No podemos pretender una respuesta exacta y unívoca a esas cuestiones. Pero tampoco podemos aceptar sin más la respuesta que desde la catequesis aprendimos muchos de nosotros: “Jesús fue a Jerusalén porque anhelaba ser crucificado, para así, derramando su sangre -mucha-, redimirnos de nuestros pecados” (entiendo que aquí se impondría hacer una buena exégesis de algunas palabras que los evangelistas ponen en boca de Jesús... lamento no poder hacerlo en este espacio).
Lo cierto es que Jesús está de camino. Allí, los evangelistas ubican numerosas y distintas escenas -según conviene a su teología-: encuentros significativos, parábolas, gestos, etc.

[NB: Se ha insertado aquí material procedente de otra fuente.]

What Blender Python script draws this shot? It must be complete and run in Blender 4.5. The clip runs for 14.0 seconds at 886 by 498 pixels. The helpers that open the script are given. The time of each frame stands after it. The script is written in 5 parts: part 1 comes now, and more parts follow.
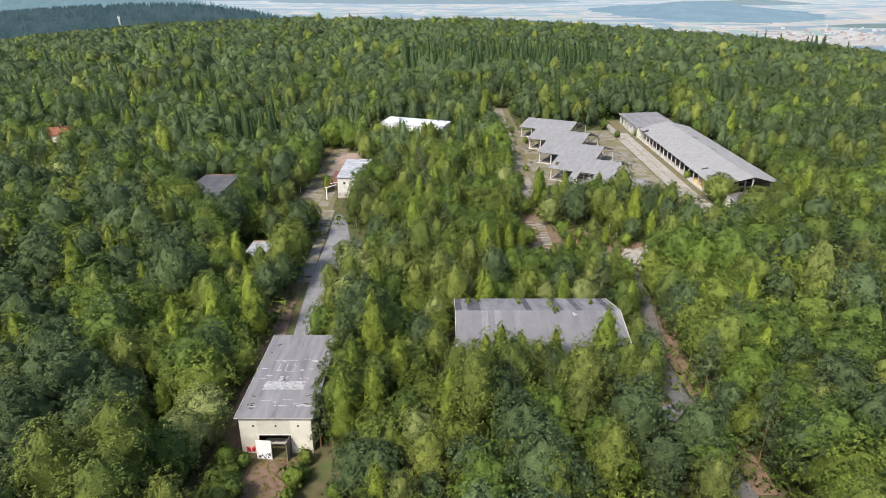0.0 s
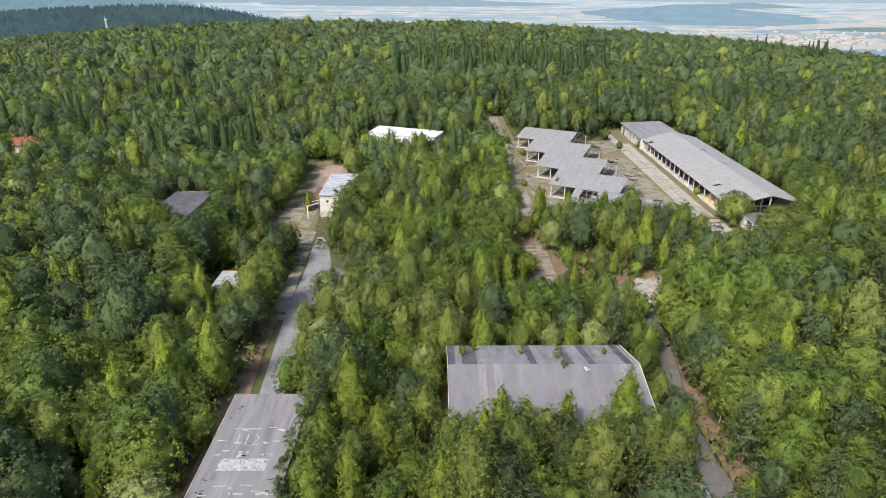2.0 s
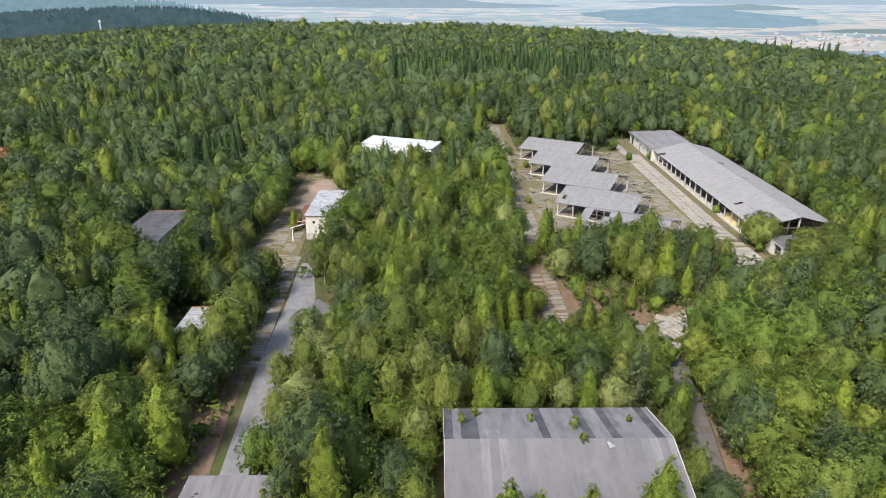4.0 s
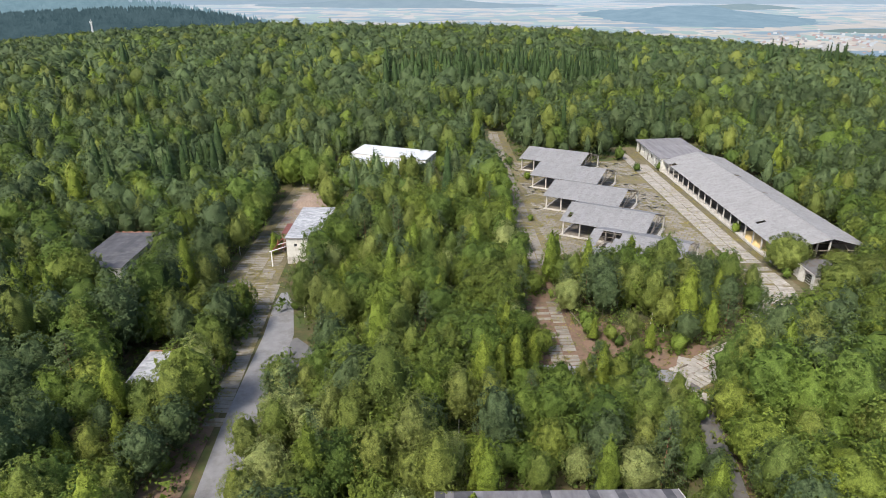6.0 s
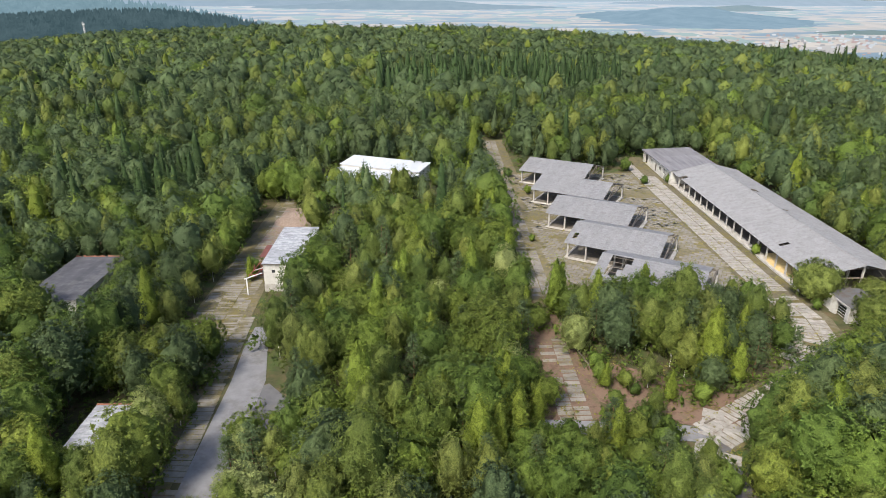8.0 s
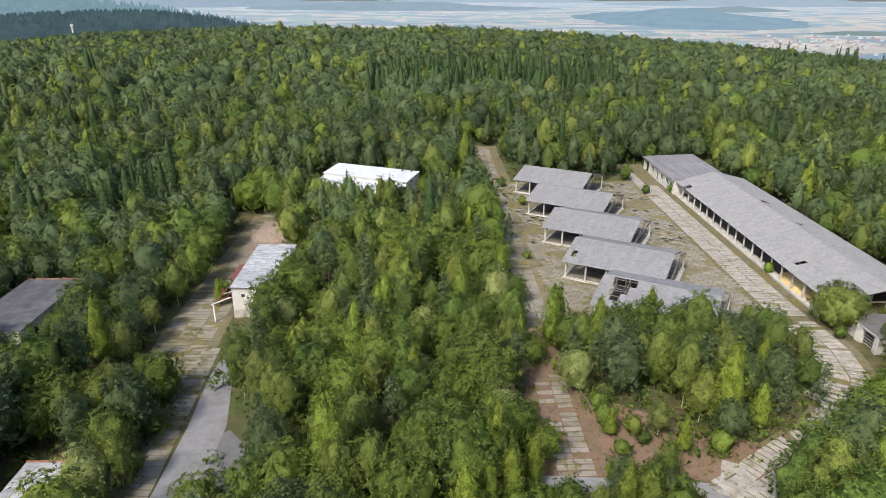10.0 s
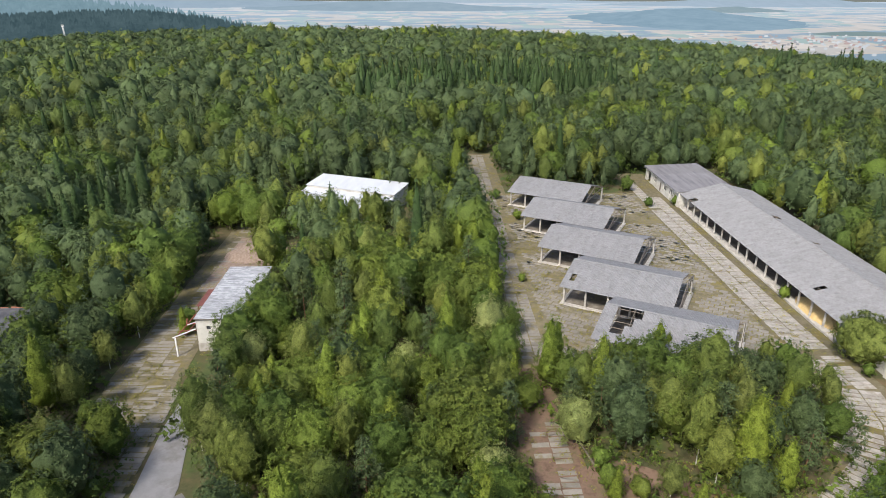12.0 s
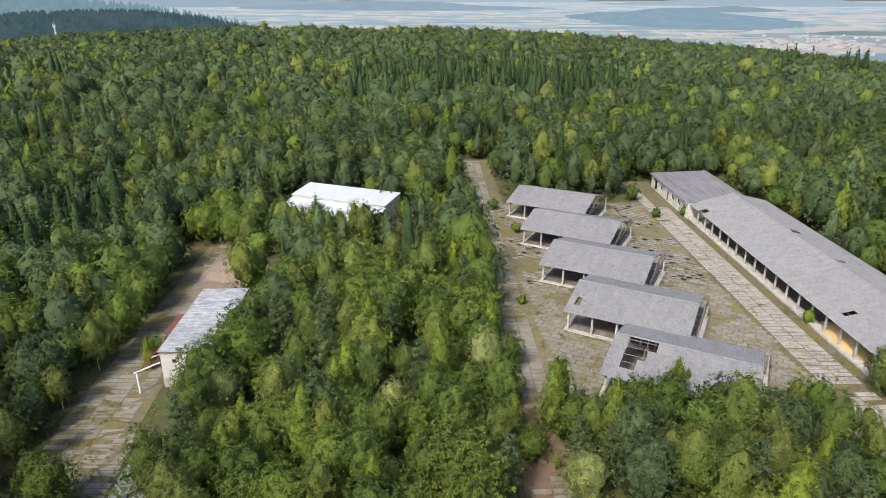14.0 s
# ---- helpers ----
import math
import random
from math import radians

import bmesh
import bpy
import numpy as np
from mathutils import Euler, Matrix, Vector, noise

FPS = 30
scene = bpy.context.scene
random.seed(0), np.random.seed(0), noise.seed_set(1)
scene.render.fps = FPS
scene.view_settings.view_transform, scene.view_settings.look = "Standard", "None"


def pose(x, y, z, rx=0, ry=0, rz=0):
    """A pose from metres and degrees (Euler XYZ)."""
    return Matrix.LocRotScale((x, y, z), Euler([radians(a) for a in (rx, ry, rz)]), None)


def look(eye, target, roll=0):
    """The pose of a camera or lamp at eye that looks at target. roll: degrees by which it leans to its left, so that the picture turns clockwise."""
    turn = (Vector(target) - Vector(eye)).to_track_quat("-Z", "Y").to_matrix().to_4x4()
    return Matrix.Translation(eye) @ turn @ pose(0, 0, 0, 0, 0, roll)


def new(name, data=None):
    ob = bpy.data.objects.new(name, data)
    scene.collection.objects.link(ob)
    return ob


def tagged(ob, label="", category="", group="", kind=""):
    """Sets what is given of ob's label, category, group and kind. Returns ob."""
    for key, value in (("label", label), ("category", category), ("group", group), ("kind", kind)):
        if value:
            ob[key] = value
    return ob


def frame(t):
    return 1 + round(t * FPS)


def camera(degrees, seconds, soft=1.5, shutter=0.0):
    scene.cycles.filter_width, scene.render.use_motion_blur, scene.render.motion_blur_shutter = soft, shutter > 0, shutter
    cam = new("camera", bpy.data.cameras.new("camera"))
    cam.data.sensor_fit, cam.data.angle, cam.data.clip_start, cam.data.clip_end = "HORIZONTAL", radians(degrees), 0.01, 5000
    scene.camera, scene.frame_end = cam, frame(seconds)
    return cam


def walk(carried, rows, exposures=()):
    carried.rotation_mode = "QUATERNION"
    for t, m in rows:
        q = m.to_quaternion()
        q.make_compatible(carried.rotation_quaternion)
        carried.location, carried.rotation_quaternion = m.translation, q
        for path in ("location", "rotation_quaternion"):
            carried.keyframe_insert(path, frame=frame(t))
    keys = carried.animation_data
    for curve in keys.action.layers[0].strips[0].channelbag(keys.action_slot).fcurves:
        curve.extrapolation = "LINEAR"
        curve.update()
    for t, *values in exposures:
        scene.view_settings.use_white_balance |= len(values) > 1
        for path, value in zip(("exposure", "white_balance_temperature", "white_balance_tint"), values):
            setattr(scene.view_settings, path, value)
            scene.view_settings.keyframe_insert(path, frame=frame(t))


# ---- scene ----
cam = camera(70.0, 14.0, 0.85)
PATH = [
    (0, (0.048, -0.092, 55.041), (0.049, 1.76, 54.286), 0.0),
    (0.5, (0.134, 3.765, 54.953), (0.139, 5.617, 54.199), 0.1),
    (1, (0.231, 7.585, 54.919), (0.24, 9.438, 54.167), 0.1),
    (1.5, (0.316, 11.473, 54.931), (0.335, 13.327, 54.18), 0.2),
    (2, (0.427, 15.267, 54.915), (0.45, 17.122, 54.166), 0.2),
    (2.5, (0.572, 19.072, 54.886), (0.595, 20.926, 54.137), 0.2),
    (3, (0.687, 22.926, 54.938), (0.711, 24.781, 54.19), 0.1),
    (3.2, (0.729, 24.458, 54.944), (0.753, 26.313, 54.197), 0.2),
    (5.3, (1.69, 40.217, 54.919), (1.719, 42.073, 54.175), 0.1),
    (5.5, (1.763, 41.681, 54.919), (1.793, 43.537, 54.175), 0.1),
    (6, (1.947, 45.217, 54.919), (1.979, 47.073, 54.174), 0.1),
    (6.5, (2.144, 48.757, 54.915), (2.178, 50.614, 54.173), 0.1),
    (7, (2.395, 52.218, 54.922), (2.43, 54.075, 54.18), 0.1),
    (7.5, (2.779, 55.642, 54.882), (2.815, 57.499, 54.141), 0.1),
    (8, (3.172, 58.854, 54.761), (3.21, 60.712, 54.02), 0.1),
    (8.2, (3.354, 60.099, 54.73), (3.394, 61.956, 53.989), 0.1),
    (10.5, (5.515, 73.191, 54.057), (5.57, 75.049, 53.32), 0.1),
    (11, (6.03, 76.052, 54.173), (6.088, 77.91, 53.435), 0.1),
    (11.5, (6.647, 78.858, 54.302), (6.706, 80.716, 53.564), 0.1),
    (12, (7.244, 81.599, 54.291), (7.304, 83.457, 53.554), 0.1),
    (12.5, (7.824, 84.368, 54.181), (7.886, 86.226, 53.443), 0.1),
    (13, (8.213, 87.096, 54.034), (8.277, 88.954, 53.296), 0.1),
    (13.5, (8.405, 89.782, 53.915), (8.471, 91.639, 53.177), 0.1),
    (14, (8.402, 92.421, 53.877), (8.47, 94.278, 53.139), 0.1),
]
walk(cam, [(t, look(eye, target, roll)) for t, eye, target, roll in PATH], [(0.0, 0.80), (7.5, 0.70), (14.0, 0.58)])

# ---- world and light ----
SUN_EL, SUN_AZ = 48.0, 215.0   # degrees; azimuth clockwise from +y
world = bpy.data.worlds.new("world")
scene.world = world
world.use_nodes = True
wn = world.node_tree.nodes
sky = wn.new("ShaderNodeTexSky")
sky.sky_type, sky.sun_disc = "NISHITA", False
sky.sun_elevation, sky.sun_rotation = radians(SUN_EL), radians(SUN_AZ)
sky.air_density, sky.dust_density, sky.ozone_density = 1.0, 2.5, 1.0
wn["Background"].inputs["Strength"].default_value = 0.15
world.node_tree.links.new(sky.outputs[0], wn["Background"].inputs["Color"])
sun = new("sun", bpy.data.lights.new("sun", "SUN"))
sun.data.energy, sun.data.angle, sun.data.color = 3.1, radians(9), (1.0, 0.93, 0.82)
_a, _e = radians(SUN_AZ), radians(SUN_EL)
sun.matrix_basis = look((0, 0, 200), (-math.sin(_a) * math.cos(_e) * 100, -math.cos(_a) * math.cos(_e) * 100, 200 - 100 * math.sin(_e)))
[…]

Yo voy a detenerme -arbitrariamente- sólo en un momento, que siempre me sacudió el corazón: el llanto sobre Jerusalén. “Al acercarse y ver la ciudad, lloró por ella”, narra Lucas (19,41) quien, páginas atrás, nos presenta a Jesús apostrofando la ciudad: “¡Jerusalén, Jerusalén! La que mata a los profetas y apedrea a los que le son enviados. ¡Cuántas veces he querido reunir a tus hijos, como una gallina a sus polluelos bajo sus alas, y no habéis querido!” (Lc 13,34). Ambas afirmaciones me conmueven. Rezuman una serena tristeza; resignación, creo, más que enojo.
Los invito, pues, a imaginar y contemplar -con discreción- a Jesús que, luego de varios días de caminata, fatigado, se detiene -seguramente- en el huerto de los olivos: desde esa altura mira la ciudad santa que se extiende, en suave pendiente, unos trescientos metros más abajo, y llora. Pocas veces los evangelistas se animan a mostrar a su Maestro llorando. E interpreto que llora por la dureza de corazón de su pueblo; la bellísima metáfora de la gallina con sus pollitos lo avala.
Los brazos de Jesús se han ofrecido a la humanidad como una extensión carnal de los de su Padre, intentando abrazar y atraer hacia su corazón a todos sus hijos, como la gallina lo hace con sus pichones bajo las alas. Pero esos hijos rechazaron a tal Padre. Así ha quedado inmortalizado en el gesto del hermano mayor de la conocida parábola (Lc 15, 11-32), que no acepta ser abrazado (no así el pródigo), se niega a entrar en la casa, en la dinámica de la misericordia sobreabundante.
En definitiva, rompe en llanto, porque acepta ya, resignadamente, que su oferta de un Dios-Abbá y su propuesta de entrar gratuitamente al reino, no convencía a sus oyentes… porque no les convenía. Y no les convenía puesto que las expectativas de la gran mayoría eran las de un mesías que, entrando glorioso y violento en Jerusalén -justo cuando las fiestas conmemoraban la liberación de la esclavitud del faraón-, sacudiera el yugo romano e hiciera de la tierra prometida un país de libertad, ya que ahora eran esclavos, pero en su propia tierra.
Mirando hacia Jerusalén, sus ojos habrán chocado, en primer lugar, con las murallas de la ciudad. Quizá le resultaron crudas metáforas de las defensas que los hombres habían levantado para no permitir que él les tocara el corazón. Por eso rompe en llanto. Y, desde el hondo drama de la existencia, brotará una pregunta como un rumor de demonios, que lo aguijoneará durante toda la pasión: “¿habrá valido la pena?”.
Después de un sordo silencio, Jesús enjugó sus lágrimas y comenzó el descenso hacia Jerusalén. Lentamente. Atrás -bastante más atrás- lo seguían, temerosos e indecisos, los discípulos. Ya en la ciudad, se animará a un último anuncio. Que le costará la vida… ¿lo sabía Jesús? Del mismo modo que sabía -intuía- Mons. Romero por aquellos días de marzo de 1980 que la muerte lo rondaba y llegaría, implacable, si seguía con sus anuncios y denuncias.
He aquí, y para finalizar, la primera gran cuestión que se nos plantea en el camino de fe durante todo el misterio pascual y, específicamente, en este último viaje a la ciudad santa. Jesús de Nazaret enraizaba su fe y su misión en una profunda y cuestionadora experiencia de Dios que no estaba dispuesto a desdibujar para tranzar con las expectativas humanas. Aunque le costara la vida.
Pues bien, en estos días en que la liturgia se condensa en el misterio de la vida y muerte de quien es nuestro paradigma de humanidad, se nos invita como creyentes a replantearnos quién es Dios para mí y hasta qué punto soy capaz de testimoniar y defender esa verdad existencial. Porque no todo es igualmente importante en nuestra vida de fe. No por toda verdad -aunque sea “revelada”- vale la pena morir. No por toda verdad vale la pena vivir. ¿Cuál es mi unum necessarium? (cf. Lc 10,42). Que nuestra vida no sea meritoria de otro llanto amargo. Nos reencontramos mañana, si ustedes quieren, para seguir caminando juntos nuestra fe.